Daarbij is Castricum opgedeeld in zes woonbuurten:
- K = Kerkbuurt omvattend de huizen genoemd in tabel 1 onder Buurt (nummer 1) en Buurt (nummer 8), Duynweg, Tolhek en Straatweg (respectievelijk nummer 9 tot en met 11) en Hollaan (nummer 13).
- D = Duinzijde omvattend de huizen genoemd onder Duynbuurt, Peperstraat en Duyn (respectievelijk nummer 2 tot en met 4) en Hoogevoort (nummer 12).
- S = Schulpstet (nummer 5)
- N = Noordend (nummer 6)
- O = Oosterbuurt (nummer 7)
- B = Bakkum (nummer 14).
Op het kaartje zijn de woonbuurten aangegeven met bovengenoemde letters.
Jaarboek 20, pagina 46
Zoals uit tabel 7 (hierboven) blijkt, wonen de boeren vooral op het Noordend, in de Oosterbuurt en in Bakkum; de schulpenvissers vooral aan de Duinzijde; op het Schulpstet en in Bakkum; de schulpenvaarders wonen op een uitzondering na alleen op het Schulpstet.
In tabel 8 is een samenvatting gegeven:
De personen met bijzondere beroepen en de ambachtslieden wonen in de Kerkbuurt; uitzonderingen hierop zijn de pastoor, de nachtwacht en de veldwachter, die in de Oosterbuurt wonen; één winkelier woont aan het Schulpstet en één in de Oosterbuurt. De schoenmaker en de kleermaker vinden we zowel in de Kerkbuurt als in de Oosterbuurt. Van de in totaal 26 mensen, die buiten Noord Holland geboren zijn, wonen er 20 in de Kerkbuurt.
Godsdienst
Het overgrote deel van de Castricumse bevolking is rooms-katholiek; in totaal zijn dat er precies 700; de overige 91 inwoners zijn protestants. Er zijn dus geen inwoners die Israëliet zijn of die niet bij een kerkgenootschap zijn aangesloten. De protestanten wonen vooral in de Kerkbuurt en in de Oosterbuurt, te weten resp. 46 en 23 personen van de 194 en 164 bewoners. Bakkum telt 115 inwoners bestaande uit 113 katholieken en slechts 2 protestanten. Bekijken we de geboorteplaatsen van de protestanten dan zijn er van de in totaal 654 personen die in Castricum en de vijf omliggende gemeenten zijn geboren 43 ofwel 7 procent protestant. Dat betekent dan dat van de 137 personen, die buiten de regio zijn geboren er 48 ofwel 35 procent protestant zijn.
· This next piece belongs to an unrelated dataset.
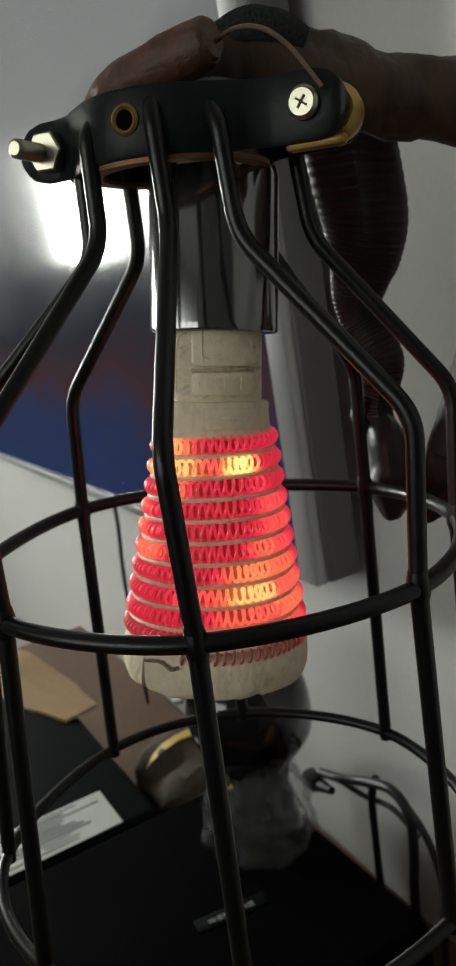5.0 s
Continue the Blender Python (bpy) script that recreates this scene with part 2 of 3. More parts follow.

Met dit artikel over de kenmerken van de Castricumse bevolkingsopbouw wordt het beeld gecompleteerd van onze dorpsgemeenschap nu ruim 165 jaar geleden. Het dagelijks leven in deze periode is beschreven in ons jubileumboek ‘Op Zoek naar Castricums Verleden’ , en het onderwerp grondbezit en grondgebruik (wie waren de eigenaren van huizen en percelen, hoe was het bezit verdeeld, wat was het gebruiksdoel van alle percelen enzovoorts) in die periode is beschreven in het 16e jaarboekje.